Looking into it, it seems I had placed the original order with the address going to my father’s address in NC, where my bank normally sent my mail. That is, until recently, when I got my new card and learned that they had no problems with mailing to Canada. So for some reason probably relating to that, I had placed the order under my billing address, but apparently took care of the shipping details during that call to Future U.S. a year ago.
As such, her suggestion to me was to place the new order with a credit she would put on my account, and have the address there set to my NC address, and then repeat what I did before, by having Future fix it on their end. I’ve done the first part so far.

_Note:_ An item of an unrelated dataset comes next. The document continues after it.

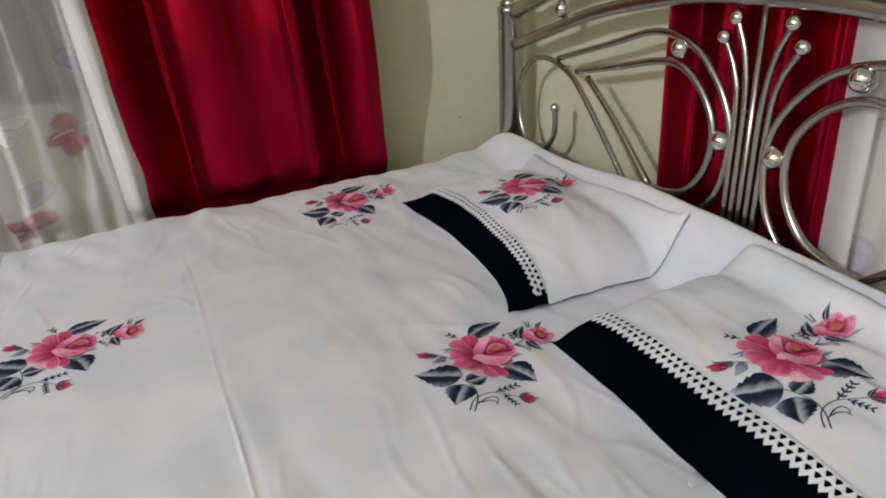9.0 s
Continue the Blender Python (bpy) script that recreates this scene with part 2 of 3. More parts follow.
structure("wall_east", boxes((EAST, EAST + T, SOUTH - T, WIN2[0], 0, TOP), (EAST, EAST + T, WIN2[0], WIN2[1], 0, WIN2[2]),
                             (EAST, EAST + T, WIN2[0], WIN2[1], WIN2[3], TOP), (EAST, EAST + T, WIN2[1], NORTH, 0, TOP)),
          PAINT, "cream-green painted wall behind the headboard")
structure("wall_south", boxes((WEST - T, EAST + T, SOUTH - T, SOUTH, 0, TOP)), PAINT, "cream-green painted wall")
structure("wall_west", boxes((WEST - T, WEST, SOUTH, NORTH, 0, TOP)), PAINT, "cream-green painted wall")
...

Overall, the experience has been too much trouble. So much of it makes no sense, particularly the part where the order isn’t complete after they say it is, or why they can’t ship here when they have been and are, and I just want to be done with it. I am nearly finished with it now, but I feel like I’ve come out shorter than where I started, between losing two years of my subscription and a couple of hours of time on the phone, trying to sort it all out.
I suppose my circumstances are unique, to say the least, but I can’t say I plan to subscribe through Amazon ever again, or that I would particularly recommend it. I thank the Amazon rep who helped me, but in the end, the whole thing just feels a little too disorganized to me. That, or some sort of organized chaos, with the right hand not knowing what left the is doing half of the time, or why.
Either way, I’m done. I’ll just stick to dealing with the publisher directly, and that’s what I recommend others do, too.